Well, I’m a sucker for personality analysis quizzes, so this article is going to go in that direction. I get a kick out of the notion of measuring and categorizing the unmeasurable. (Which, come to think of it, is kind of what roleplaying games try to do.) I like them (personality quizzes and RPGs) for the same reason that I have a love/hate relationship with theory in general. I love theory because it can give insight into how things work and why certain things happen (or don’t). I like using theory to make things happen; I hate theory as an end in itself.

Anyway, back in May, The Angry GM posted a list of creative personality types, exploring some of the reasons why he — we, as individual creators — so often fail to get things done even when we really want to get them done. And since I’ve been feeling guilty about letting FAR Western slide and not getting anything done with it, I that post came back to mind. And I thought I’d write a bit about the typology he uses, since it stuck with me.

Three types of creative personalities

Basically, you can break out people into three types, based on the way they approach creative and problem-solving work.

There are the Starters: People who tend to come up with ideas more easily and always seem to have some big new idea in the hopper. They get energized by new things, tend to get a lot done in the early phases of a project, and often produce prodigiously in short periods of time.

On the other hand, when the idea isn’t new and shiny and the work becomes dull and tedious, they’re likely to quit. They’ll drop it and go after a newer, shinier, more interesting thing. They tend to leave behind a lot of half-finished projects.

Starters are great at starting, but not as great at finishing.

There are the Doers: People who are focused, disciplined, process-driven, and good at keeping things moving. They often work to a plan and are willing to grind through it step by step until the thing is done.

The downside of being focused and driving through things to the very end, though, is that you can keep grinding away at something even when it’s going nowhere and you really should abandon it. Doers can have a hard time starting (through over-planning or reluctance to commit) and can also have a hard time finishing because there’s always something to add.

There are the Finishers: These people revel in finding gaps, holes, and inconsistencies, and polishing them up and fixing them. They’re really good at taking up existing or mostly unformed ideas and projects and making them perfect; basically, finishing them.

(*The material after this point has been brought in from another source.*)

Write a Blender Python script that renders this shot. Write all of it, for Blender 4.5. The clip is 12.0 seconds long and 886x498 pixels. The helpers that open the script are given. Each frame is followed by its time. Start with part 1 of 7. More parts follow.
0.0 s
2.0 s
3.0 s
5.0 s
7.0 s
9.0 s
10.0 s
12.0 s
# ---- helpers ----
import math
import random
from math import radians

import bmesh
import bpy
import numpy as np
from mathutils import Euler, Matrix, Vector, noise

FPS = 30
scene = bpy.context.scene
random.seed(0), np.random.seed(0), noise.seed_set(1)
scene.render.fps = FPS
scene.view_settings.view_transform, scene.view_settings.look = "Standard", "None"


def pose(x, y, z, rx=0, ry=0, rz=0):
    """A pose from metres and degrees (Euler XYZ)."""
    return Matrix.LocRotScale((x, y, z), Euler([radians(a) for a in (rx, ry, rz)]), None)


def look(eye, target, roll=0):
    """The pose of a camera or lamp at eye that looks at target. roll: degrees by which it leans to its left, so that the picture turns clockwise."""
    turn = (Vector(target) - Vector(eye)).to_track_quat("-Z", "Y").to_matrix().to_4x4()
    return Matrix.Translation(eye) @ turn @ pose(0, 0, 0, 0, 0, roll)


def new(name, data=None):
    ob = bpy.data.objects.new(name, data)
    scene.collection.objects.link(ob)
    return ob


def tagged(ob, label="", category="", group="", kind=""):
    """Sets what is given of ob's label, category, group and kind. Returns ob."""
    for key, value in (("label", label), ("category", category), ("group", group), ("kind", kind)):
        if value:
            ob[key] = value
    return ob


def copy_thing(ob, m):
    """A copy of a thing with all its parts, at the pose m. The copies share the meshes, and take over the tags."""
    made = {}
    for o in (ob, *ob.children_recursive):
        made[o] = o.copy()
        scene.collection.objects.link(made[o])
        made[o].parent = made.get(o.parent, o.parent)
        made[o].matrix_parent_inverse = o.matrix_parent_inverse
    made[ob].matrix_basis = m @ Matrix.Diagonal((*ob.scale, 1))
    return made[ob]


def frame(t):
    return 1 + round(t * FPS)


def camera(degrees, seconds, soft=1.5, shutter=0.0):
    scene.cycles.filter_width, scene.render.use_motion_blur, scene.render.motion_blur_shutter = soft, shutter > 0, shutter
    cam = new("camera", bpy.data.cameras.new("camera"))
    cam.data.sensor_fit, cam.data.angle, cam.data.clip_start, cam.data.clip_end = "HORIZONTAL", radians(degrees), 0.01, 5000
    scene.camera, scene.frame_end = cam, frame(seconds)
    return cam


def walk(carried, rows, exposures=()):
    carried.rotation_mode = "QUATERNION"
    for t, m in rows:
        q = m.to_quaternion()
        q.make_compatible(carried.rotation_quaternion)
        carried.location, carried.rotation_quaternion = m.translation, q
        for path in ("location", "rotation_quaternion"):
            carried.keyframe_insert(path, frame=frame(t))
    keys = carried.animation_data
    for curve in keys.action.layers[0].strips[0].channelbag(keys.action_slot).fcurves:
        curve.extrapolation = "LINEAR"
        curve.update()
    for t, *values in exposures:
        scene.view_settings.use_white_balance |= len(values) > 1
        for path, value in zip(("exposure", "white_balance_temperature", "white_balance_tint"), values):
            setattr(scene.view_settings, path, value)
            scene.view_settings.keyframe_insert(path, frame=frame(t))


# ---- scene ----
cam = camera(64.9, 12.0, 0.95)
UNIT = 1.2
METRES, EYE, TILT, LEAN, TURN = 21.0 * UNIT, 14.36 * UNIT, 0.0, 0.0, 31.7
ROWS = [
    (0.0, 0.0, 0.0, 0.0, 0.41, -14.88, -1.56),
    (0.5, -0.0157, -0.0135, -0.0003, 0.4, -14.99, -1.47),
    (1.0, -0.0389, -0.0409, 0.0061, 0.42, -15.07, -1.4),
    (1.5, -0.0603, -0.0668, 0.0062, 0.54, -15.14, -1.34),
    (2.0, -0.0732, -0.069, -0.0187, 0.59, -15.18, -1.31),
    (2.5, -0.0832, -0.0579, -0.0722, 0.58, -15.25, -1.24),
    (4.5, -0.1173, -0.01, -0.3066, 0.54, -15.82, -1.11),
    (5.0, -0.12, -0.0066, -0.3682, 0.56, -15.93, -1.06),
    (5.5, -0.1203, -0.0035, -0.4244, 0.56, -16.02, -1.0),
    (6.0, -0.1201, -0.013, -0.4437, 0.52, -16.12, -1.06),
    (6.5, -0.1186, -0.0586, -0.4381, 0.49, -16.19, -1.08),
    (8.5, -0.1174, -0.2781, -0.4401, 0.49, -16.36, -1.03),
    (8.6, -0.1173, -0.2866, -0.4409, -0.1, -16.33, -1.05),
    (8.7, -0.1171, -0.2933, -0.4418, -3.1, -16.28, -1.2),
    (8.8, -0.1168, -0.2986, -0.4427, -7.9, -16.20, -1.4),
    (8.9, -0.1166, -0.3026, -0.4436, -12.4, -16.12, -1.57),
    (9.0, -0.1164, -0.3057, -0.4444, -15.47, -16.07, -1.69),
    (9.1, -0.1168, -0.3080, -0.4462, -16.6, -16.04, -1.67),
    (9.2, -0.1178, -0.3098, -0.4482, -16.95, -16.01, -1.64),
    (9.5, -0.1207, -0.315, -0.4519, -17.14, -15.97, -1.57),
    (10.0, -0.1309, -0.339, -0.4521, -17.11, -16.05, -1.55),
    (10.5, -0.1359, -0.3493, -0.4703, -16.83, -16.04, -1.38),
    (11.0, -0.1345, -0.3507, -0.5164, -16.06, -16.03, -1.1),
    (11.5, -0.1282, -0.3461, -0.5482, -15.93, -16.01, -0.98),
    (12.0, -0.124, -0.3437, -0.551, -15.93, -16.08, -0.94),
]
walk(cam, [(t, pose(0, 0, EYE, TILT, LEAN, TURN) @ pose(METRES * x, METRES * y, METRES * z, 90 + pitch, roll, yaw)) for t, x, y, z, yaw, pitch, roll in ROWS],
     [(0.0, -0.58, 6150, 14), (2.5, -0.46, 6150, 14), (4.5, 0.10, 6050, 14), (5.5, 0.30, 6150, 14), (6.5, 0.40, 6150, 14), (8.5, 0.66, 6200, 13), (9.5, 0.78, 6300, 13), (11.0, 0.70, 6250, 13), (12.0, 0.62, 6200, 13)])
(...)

The downside is that finishers can become aimless tinkerers, never properly getting started, and paradoxically also failing to finish things they start because they’re following rabbit trails sideways and backwards instead of moving forward.

Spark, discipline, and polish

This heading is something I kind of stole from The Angry GM. (He’s always angry…how much difference can it make at this point?) 🙂

You can probably see that each of the three creative types excels at providing one of these three things. Ideally you’d have at least one of each type on any creative team. If you don’t, you’re going to run into problems in some phase of your work.

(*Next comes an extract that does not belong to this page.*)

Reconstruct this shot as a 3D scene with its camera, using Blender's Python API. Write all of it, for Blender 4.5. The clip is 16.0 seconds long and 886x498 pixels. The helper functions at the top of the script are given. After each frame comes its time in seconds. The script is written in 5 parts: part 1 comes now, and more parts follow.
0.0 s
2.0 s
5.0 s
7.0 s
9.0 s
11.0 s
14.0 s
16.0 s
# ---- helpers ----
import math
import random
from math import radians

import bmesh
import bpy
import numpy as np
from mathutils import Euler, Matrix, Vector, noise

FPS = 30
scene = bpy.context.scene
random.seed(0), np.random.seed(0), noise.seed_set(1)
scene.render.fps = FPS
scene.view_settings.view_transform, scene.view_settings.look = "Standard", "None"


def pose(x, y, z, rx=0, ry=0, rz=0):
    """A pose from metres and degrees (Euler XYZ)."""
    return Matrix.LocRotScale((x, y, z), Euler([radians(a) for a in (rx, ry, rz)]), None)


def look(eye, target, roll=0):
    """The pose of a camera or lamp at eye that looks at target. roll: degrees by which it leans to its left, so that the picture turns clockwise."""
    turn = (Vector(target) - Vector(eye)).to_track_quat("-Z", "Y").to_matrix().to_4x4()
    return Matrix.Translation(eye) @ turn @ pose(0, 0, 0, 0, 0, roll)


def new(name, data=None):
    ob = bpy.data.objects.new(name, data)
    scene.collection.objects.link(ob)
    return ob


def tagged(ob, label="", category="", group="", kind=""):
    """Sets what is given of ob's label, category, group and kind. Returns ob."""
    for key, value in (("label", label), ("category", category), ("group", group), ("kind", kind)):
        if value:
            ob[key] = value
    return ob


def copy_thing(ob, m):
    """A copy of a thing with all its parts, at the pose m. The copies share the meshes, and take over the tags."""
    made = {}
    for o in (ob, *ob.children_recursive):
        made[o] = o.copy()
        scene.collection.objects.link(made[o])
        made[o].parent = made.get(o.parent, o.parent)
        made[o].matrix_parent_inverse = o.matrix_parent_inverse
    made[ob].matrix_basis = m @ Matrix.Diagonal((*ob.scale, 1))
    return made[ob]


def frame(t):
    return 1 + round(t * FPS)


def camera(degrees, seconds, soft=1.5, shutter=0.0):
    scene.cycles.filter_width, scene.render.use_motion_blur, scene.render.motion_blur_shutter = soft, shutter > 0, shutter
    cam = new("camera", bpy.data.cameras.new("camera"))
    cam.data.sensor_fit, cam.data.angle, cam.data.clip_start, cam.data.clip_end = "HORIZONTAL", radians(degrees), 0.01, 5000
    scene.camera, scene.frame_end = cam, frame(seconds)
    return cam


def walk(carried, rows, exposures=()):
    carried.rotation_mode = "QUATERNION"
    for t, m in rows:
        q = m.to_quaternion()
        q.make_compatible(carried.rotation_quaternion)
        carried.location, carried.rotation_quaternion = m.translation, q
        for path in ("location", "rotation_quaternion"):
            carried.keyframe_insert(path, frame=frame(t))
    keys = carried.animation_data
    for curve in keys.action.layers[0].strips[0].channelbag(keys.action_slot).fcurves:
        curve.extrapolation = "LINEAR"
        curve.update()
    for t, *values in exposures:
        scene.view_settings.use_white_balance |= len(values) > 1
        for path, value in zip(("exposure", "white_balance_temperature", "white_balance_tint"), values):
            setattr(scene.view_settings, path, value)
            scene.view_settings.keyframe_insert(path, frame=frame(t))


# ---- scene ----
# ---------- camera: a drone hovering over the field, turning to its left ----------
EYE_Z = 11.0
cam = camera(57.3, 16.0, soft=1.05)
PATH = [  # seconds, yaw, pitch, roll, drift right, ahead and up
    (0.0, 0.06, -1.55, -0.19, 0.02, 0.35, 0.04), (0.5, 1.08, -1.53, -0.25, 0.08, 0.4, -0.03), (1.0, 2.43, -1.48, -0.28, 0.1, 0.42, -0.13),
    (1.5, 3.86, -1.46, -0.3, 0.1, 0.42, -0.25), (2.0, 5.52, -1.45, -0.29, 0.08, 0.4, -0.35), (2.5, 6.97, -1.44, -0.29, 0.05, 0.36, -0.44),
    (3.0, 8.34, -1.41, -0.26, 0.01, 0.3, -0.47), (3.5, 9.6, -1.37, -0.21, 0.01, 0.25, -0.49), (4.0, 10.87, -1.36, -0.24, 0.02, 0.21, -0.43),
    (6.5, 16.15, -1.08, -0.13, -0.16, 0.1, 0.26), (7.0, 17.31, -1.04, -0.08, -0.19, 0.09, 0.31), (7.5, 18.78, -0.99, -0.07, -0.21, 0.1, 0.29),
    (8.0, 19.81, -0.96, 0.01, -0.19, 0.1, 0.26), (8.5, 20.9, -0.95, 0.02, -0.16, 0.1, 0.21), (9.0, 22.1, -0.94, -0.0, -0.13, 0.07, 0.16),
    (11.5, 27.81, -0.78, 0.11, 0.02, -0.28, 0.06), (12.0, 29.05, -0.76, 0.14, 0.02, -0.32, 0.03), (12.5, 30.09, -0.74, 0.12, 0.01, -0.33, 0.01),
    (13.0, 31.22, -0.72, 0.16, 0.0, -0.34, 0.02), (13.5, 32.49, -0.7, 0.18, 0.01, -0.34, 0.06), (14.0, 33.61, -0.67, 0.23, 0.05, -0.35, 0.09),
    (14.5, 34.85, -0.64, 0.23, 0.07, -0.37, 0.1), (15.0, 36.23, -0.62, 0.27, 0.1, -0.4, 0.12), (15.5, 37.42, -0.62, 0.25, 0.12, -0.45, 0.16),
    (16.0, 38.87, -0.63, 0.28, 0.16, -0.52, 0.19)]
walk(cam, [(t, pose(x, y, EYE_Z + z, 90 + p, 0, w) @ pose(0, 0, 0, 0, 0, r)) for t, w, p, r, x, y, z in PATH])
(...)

And if you’re a team of one, like me…well, unfortunately, I’m only bringing one-third of the ideal complement to the enterprise I call the FAR System. I’m trying to figure out how to conjure up the other two.

Side note: Even though my son is also involved, I call myself a team of one because he’s a great sounding board and co-conspirator, but he’s very wrapped up in his own writing and creative projects, so I provide all the momentum and planning here. He’s definitely a Starter. The guy’s brain is always bubbling up with some fun new creative idea — one of which became FAR Western after we started talking and the idea took hold of my brain.

That right there tells you that I’m probably either a Doer or a Finisher…and the fact that I’ve let this blog and the whole FAR Western project lie fallow for months now tells you that I’m not a Doer. I’m a natural Finisher (it’s a team role I fill very well at work) and that’s part of the reason why I got so excited about his inchoate idea for an Old West roleplaying system. I got really amped up about diving into the nuts and bolts of game mechanics and instructions and such, which he’s perfectly willing to discuss, but would never pursue otherwise.

Unfortunately, as I’ve said here before, it’s in the nature of a Finisher to want to be done. Which paradoxically gets in the way of ever getting done. It’s easy to burn out and give up. I really, really, really want to enjoy the finished product and see what other people do with it. But the long slog in the middle, between practicable theory and a playable result, aye, there’s the rub.

So have I given up? No. FAR Western still occupies my thoughts. It’s still a major life goal of mine to finish it. But burnout is real. There’s a lot of difficult, research-intensive work to be done now, and I haven’t yet summoned the energy to tackle it. I will…someday…soon.

Better worlds

In the meantime, this website/blog/whatever-it-is has almost died. I was on my way to starting a nice little following, but people don’t visit if you never post. So I’m going to make it a goal this year — by way of keeping FAR Western top-of-mind and keeping the creative juices flowing in general — to write regularly here at the FAR System blog.

I’m going to promise at least one post per week here. No promises on what it’s about, but there…will…be…one. Every week. More, if I can manage it, but at least one per week. There’s not a lot going on with FAR Western at the moment, but I do have other creative things in the hopper, so I’ll probably write about a variety of things here. (Maybe the FAR System is actually all the things, not just a roleplaying system.)

So here goes. At the starting line. Again. Keeping my eye on better worlds ahead (another great piece of brutality from Armed for Apocalypse, btw).